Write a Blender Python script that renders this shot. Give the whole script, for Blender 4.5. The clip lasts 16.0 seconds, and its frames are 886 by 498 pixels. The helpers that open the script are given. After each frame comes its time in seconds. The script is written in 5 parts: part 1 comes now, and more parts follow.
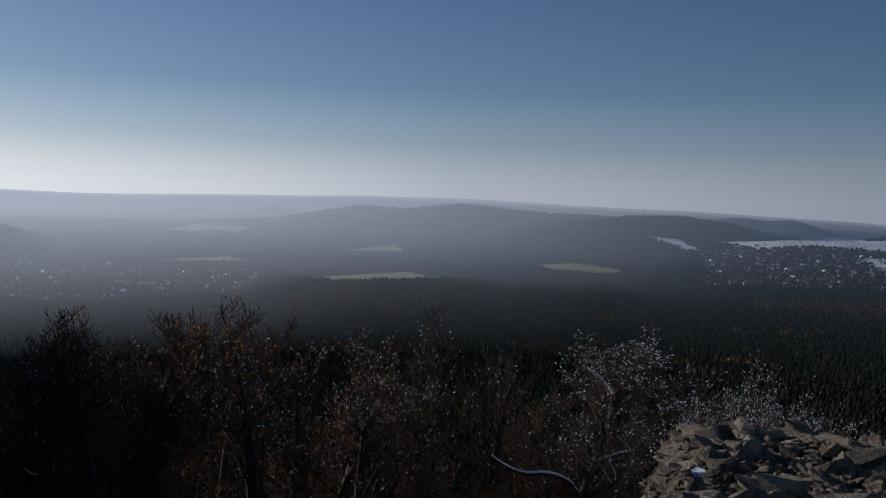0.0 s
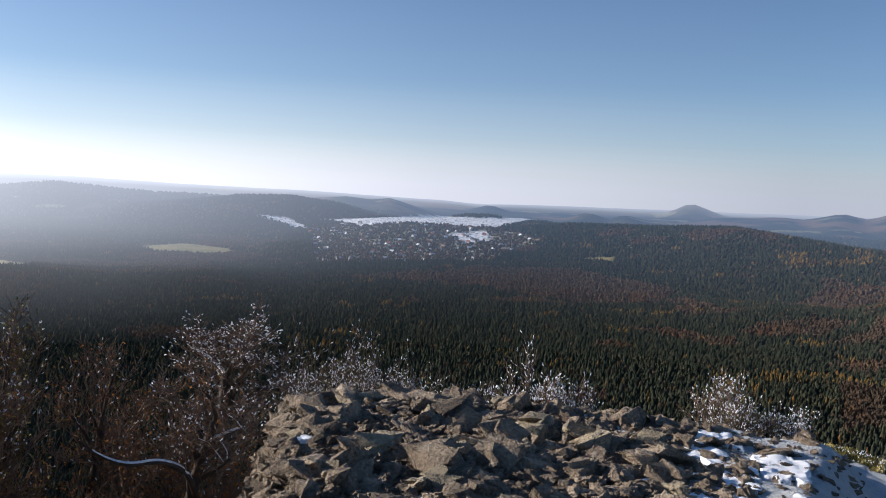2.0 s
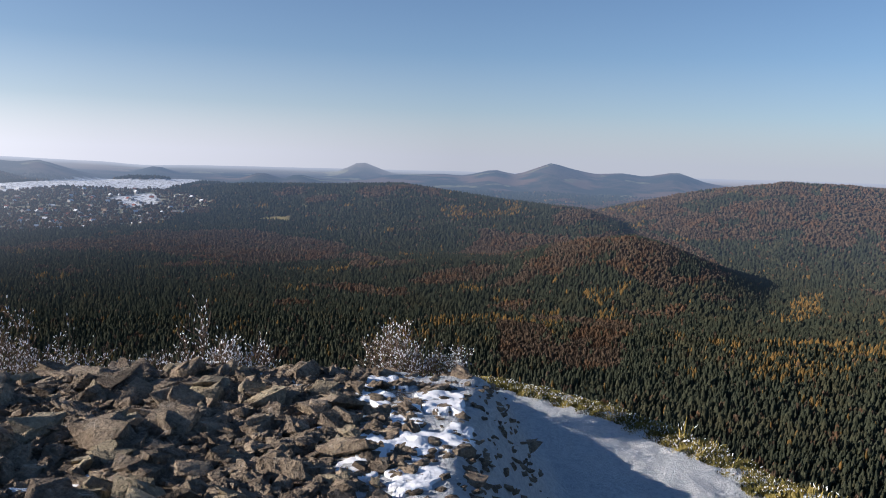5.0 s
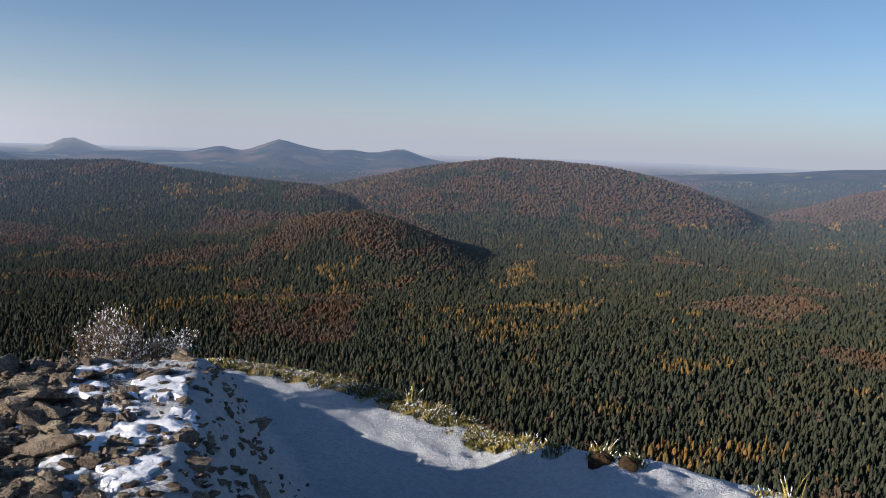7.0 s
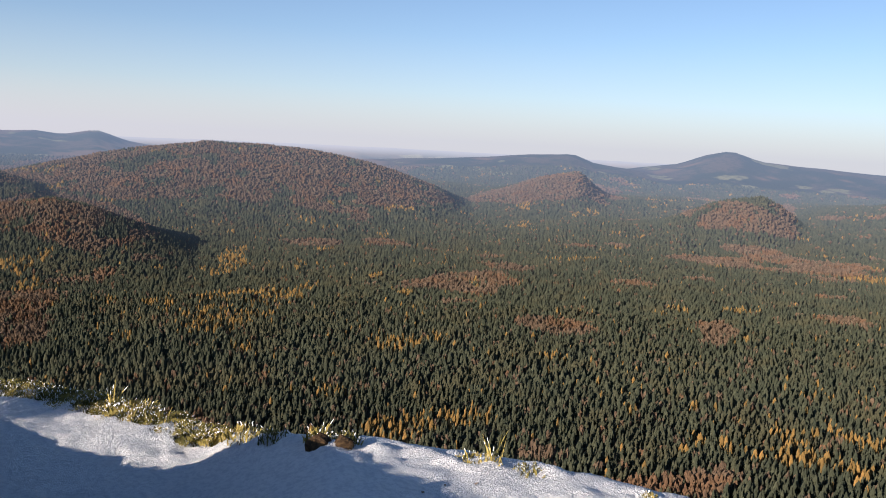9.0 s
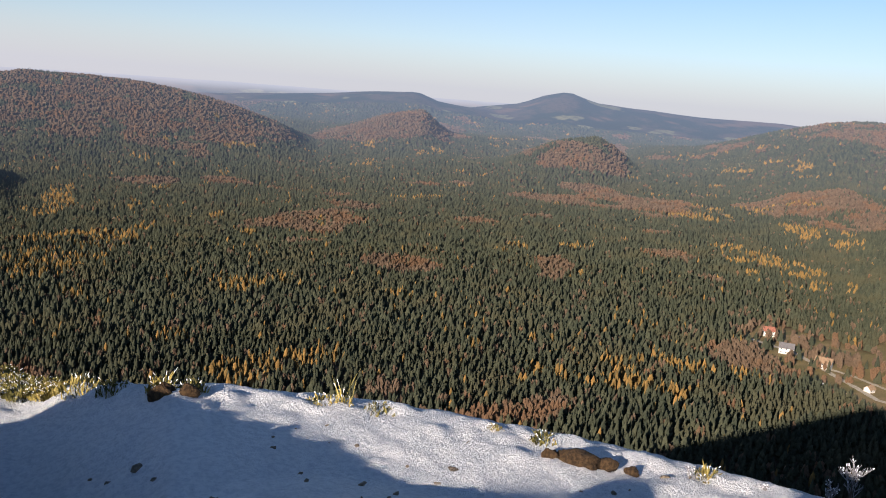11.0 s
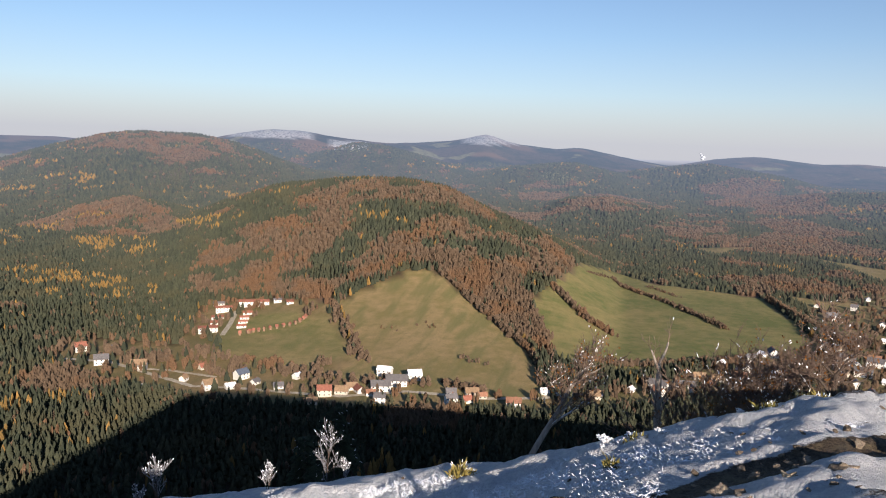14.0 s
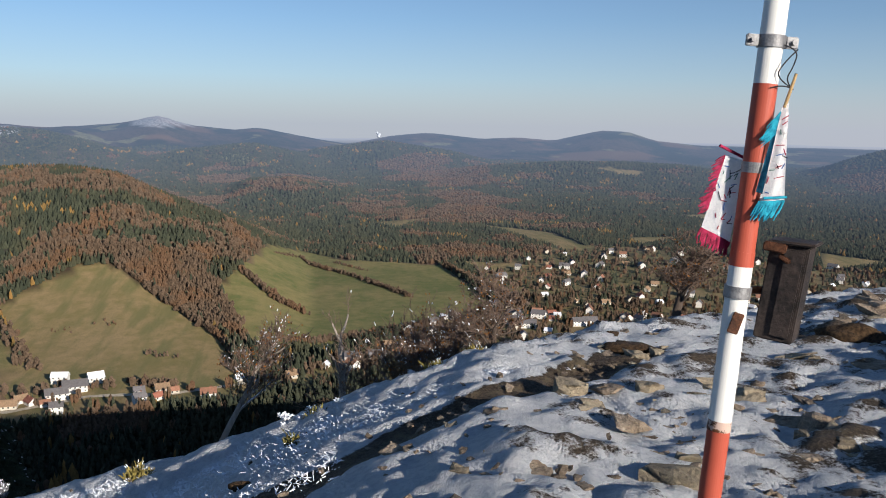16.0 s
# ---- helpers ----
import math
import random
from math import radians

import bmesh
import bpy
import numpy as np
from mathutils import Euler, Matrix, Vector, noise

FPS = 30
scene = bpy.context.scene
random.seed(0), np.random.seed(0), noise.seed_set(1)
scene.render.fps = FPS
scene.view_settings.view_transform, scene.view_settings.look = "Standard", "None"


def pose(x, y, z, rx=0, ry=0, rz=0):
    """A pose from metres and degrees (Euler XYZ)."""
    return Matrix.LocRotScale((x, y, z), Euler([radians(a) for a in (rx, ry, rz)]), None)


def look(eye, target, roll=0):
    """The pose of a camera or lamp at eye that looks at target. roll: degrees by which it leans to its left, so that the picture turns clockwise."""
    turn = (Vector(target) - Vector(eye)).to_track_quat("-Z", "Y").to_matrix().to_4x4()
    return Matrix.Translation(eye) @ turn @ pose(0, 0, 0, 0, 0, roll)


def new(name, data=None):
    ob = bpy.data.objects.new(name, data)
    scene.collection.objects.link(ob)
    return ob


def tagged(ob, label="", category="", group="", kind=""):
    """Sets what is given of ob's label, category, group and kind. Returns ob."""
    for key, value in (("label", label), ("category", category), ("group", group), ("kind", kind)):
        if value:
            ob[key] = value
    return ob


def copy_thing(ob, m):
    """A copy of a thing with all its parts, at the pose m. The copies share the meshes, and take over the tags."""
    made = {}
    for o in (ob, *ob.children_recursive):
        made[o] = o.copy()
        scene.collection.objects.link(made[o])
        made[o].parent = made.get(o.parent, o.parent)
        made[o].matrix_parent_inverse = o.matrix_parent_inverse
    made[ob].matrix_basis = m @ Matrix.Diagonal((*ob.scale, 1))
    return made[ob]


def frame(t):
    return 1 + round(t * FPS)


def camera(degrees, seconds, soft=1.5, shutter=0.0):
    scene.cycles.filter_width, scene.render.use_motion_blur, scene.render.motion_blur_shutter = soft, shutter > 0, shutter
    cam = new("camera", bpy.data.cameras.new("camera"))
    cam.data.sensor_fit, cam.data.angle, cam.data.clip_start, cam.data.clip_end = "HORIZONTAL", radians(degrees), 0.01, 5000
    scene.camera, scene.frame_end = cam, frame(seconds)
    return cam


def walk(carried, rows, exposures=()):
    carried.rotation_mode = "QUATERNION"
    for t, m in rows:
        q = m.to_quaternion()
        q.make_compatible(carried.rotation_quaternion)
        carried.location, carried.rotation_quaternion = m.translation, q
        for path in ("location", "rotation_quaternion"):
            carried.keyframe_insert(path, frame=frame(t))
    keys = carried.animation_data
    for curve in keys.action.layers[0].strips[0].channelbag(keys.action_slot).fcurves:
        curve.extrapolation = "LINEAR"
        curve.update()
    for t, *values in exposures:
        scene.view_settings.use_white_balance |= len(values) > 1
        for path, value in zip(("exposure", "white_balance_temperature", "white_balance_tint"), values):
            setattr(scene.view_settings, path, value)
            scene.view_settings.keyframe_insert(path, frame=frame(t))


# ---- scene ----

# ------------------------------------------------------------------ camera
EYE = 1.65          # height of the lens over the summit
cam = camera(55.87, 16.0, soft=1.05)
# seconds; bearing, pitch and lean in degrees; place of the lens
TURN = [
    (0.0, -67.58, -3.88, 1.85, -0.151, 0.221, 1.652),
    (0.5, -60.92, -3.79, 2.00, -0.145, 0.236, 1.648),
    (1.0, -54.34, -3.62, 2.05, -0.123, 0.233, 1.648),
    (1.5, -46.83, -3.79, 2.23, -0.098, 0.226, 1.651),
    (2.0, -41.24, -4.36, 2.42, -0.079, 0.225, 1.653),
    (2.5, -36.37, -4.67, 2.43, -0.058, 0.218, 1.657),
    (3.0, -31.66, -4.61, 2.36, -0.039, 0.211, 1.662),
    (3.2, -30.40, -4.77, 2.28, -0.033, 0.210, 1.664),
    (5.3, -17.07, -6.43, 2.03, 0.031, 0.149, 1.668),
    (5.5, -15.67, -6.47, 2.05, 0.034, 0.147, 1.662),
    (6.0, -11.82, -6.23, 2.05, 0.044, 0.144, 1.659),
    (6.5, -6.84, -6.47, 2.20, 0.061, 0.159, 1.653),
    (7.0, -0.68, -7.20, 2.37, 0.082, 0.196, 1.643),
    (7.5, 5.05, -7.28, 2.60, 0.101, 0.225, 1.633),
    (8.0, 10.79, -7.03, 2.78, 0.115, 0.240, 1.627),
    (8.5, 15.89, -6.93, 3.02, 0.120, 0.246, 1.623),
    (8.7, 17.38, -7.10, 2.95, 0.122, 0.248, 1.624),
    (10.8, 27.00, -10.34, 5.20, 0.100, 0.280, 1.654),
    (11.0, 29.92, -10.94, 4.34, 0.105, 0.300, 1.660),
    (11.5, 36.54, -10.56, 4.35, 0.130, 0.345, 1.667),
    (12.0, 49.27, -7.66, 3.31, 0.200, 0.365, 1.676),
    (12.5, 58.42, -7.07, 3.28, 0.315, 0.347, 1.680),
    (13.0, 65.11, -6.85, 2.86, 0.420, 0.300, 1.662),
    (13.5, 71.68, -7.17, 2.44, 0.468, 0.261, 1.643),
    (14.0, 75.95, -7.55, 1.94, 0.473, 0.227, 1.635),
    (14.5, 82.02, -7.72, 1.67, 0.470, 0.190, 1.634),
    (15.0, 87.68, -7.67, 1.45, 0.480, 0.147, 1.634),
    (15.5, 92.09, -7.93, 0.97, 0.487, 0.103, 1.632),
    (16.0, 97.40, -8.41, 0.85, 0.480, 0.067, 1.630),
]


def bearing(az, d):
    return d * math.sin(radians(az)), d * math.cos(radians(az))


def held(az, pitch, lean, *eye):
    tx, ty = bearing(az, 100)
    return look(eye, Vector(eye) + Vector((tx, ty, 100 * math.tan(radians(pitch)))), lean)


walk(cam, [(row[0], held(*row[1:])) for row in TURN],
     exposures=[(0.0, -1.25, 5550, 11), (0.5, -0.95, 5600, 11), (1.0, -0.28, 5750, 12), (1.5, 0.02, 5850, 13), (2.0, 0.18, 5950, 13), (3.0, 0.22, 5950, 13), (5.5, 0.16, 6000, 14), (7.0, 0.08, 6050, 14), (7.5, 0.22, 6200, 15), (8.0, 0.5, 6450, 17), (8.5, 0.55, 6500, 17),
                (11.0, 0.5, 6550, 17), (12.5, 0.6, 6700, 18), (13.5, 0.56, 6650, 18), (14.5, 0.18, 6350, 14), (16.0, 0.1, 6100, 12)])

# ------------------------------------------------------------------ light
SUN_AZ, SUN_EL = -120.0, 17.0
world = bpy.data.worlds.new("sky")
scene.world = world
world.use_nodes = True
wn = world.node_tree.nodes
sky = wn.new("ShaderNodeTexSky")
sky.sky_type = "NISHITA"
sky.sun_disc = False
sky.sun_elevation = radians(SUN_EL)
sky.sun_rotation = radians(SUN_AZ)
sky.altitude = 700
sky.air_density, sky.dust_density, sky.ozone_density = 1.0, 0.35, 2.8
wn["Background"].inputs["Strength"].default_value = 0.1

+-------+

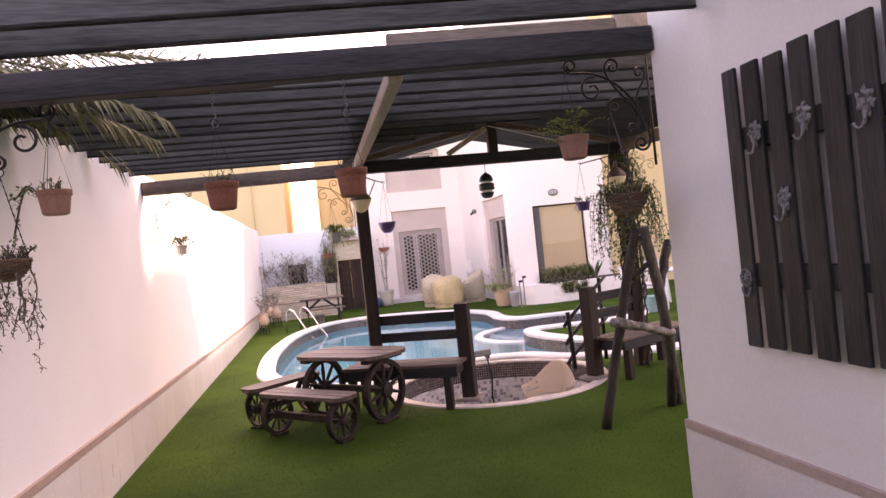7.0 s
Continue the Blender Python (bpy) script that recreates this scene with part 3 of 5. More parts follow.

+-------+

* Your task *
Going over the lines above, work out how many include "None", then give only that number.

* Reply to the exercise *
3